Encouraged by friends and family who loved the story, The Forging of the Sword, Mr Robson found a printer, commissioned an illustrator and proof-read and typeset the book himself.

"I had some money in the bank, I thought I'd do it as a hobby, not something that would make money. I was aware that self-publishing fiction is suicide," he said.

But he turned the venture into a triumph by adopting a marketing strategy thought to be unique. Offering himself as a free floor-walker to bookshops near his RAF base at Brize Norton, Wiltshire, he would engage shoppers in conversation about their tastes.

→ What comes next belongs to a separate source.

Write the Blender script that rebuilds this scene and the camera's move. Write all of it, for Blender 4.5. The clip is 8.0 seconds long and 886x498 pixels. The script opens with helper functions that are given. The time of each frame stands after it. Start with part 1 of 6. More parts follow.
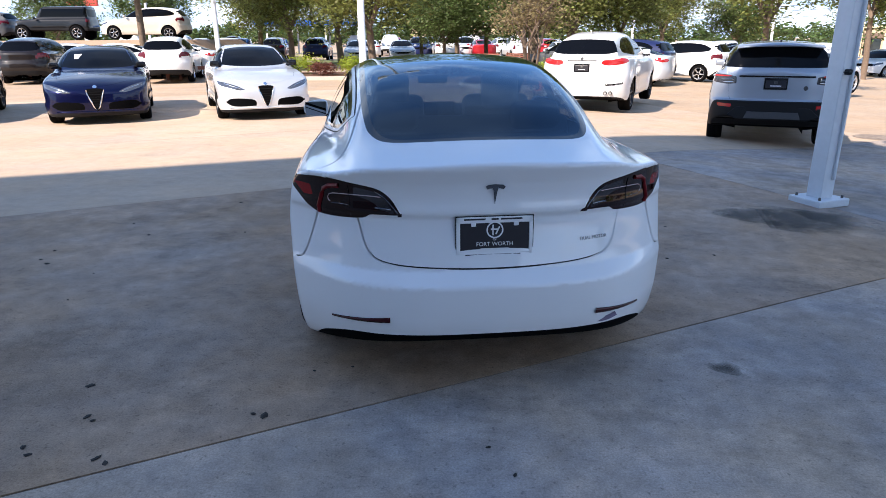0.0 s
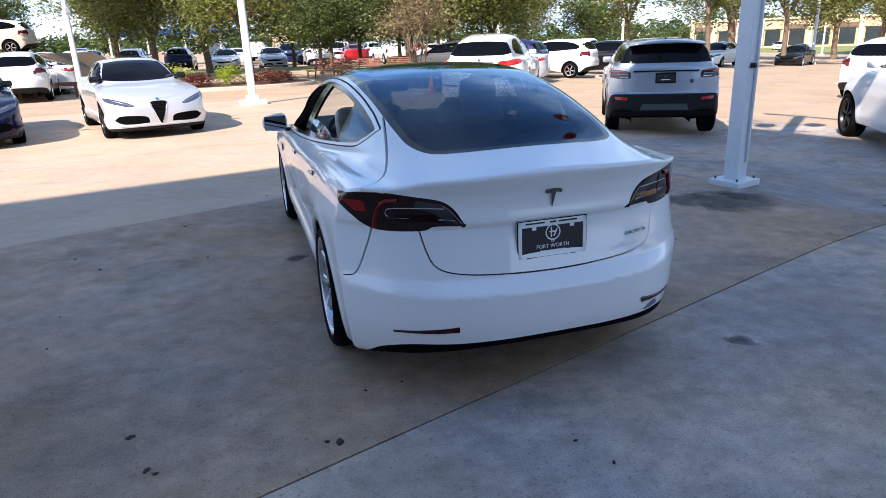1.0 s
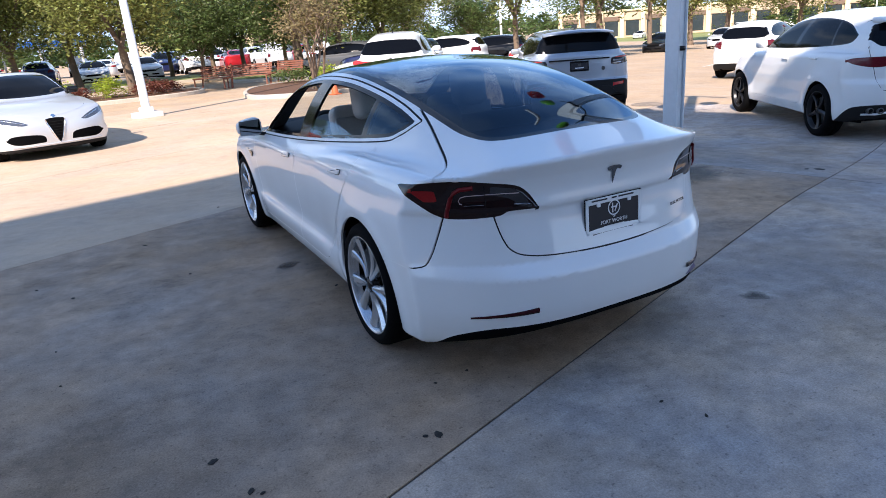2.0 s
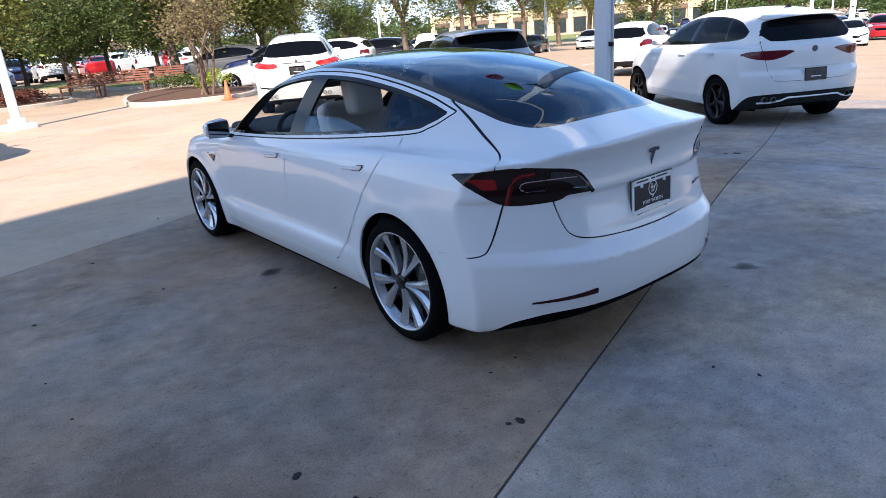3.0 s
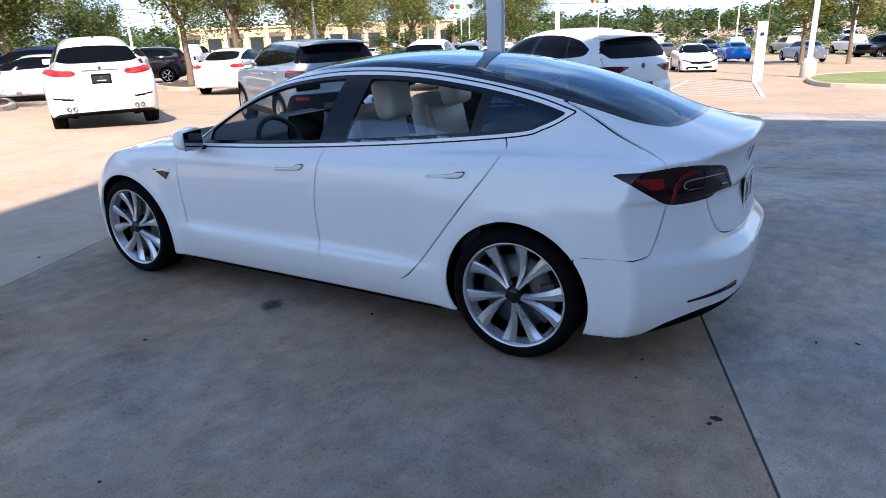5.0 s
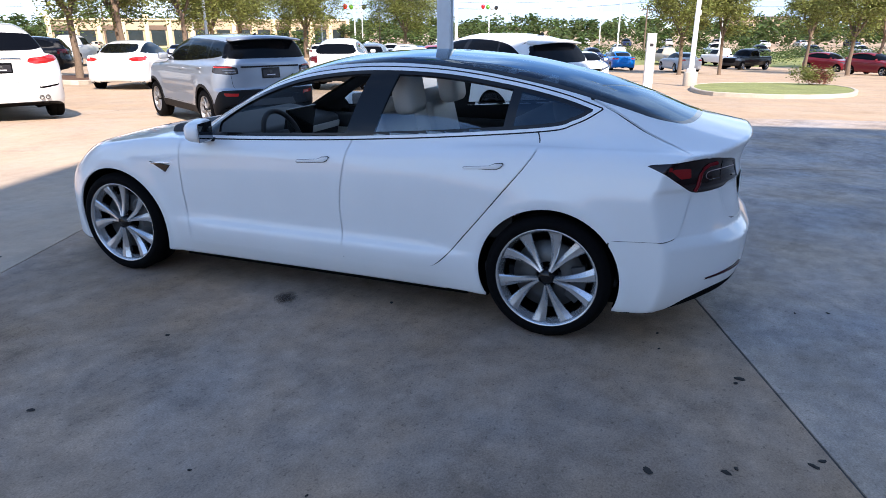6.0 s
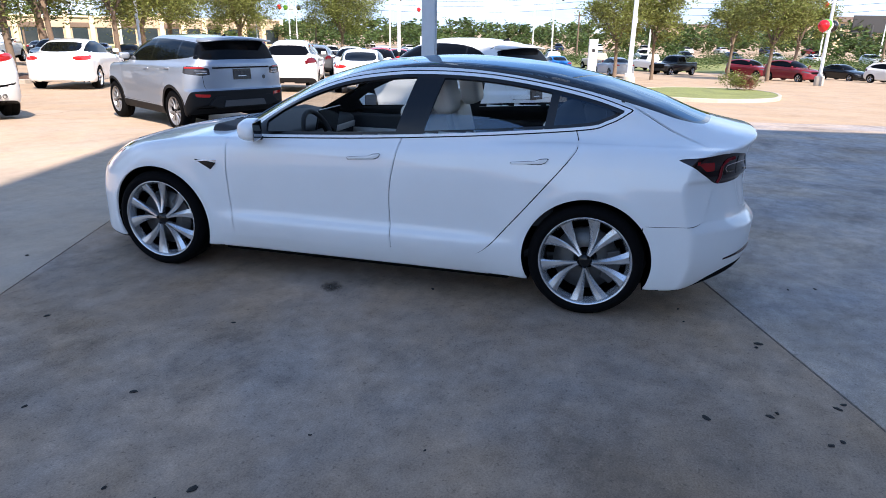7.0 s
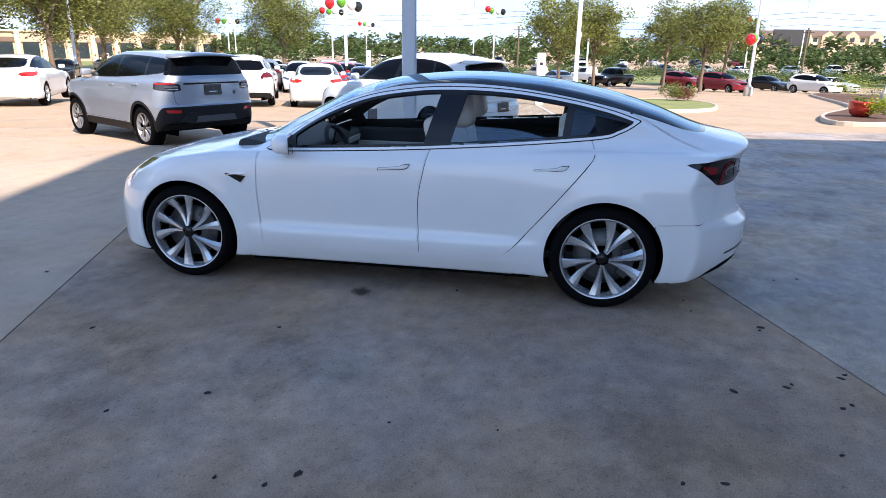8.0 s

If they wanted a dictionary, he would take them to the reference section. If they liked Lord of the Rings, he would tell them of his own fantasy offering, written for teenagers, with crossover appeal to adult readers.

He routinely sold between 50 and 100 books a day, a figure that would not shame established writers doing traditional signings.

His total sales now exceed more than 31,000 copies of what became a four-part series, The Darkweaver Legacy, a figure to rival the output of a small independent publishing house.

Yet it was only when he unknowingly approached the head buyer for Waterstone's who happened to be in a bookstore in Windsor that British publishers were persuaded to take notice.

Scott Pack advised Mr Robson to update the covers of his titles, which he has with illustrations by top fantasy artist Geoff Taylor.

But Mr Pack also sent copies of the book to publishers and agents and finally won a publishing deal for his next book, an offshoot of the current series.

Mr Pack said he was won over by Mr Robson's enthusiasm. "But he has actually written a very good series of books. It's mature and intelligent and he's got strong female characters as well as strong male ones.

"But I think his story is on a par with [the writer] GP Taylor, whose Shadowmancer was originally self-published."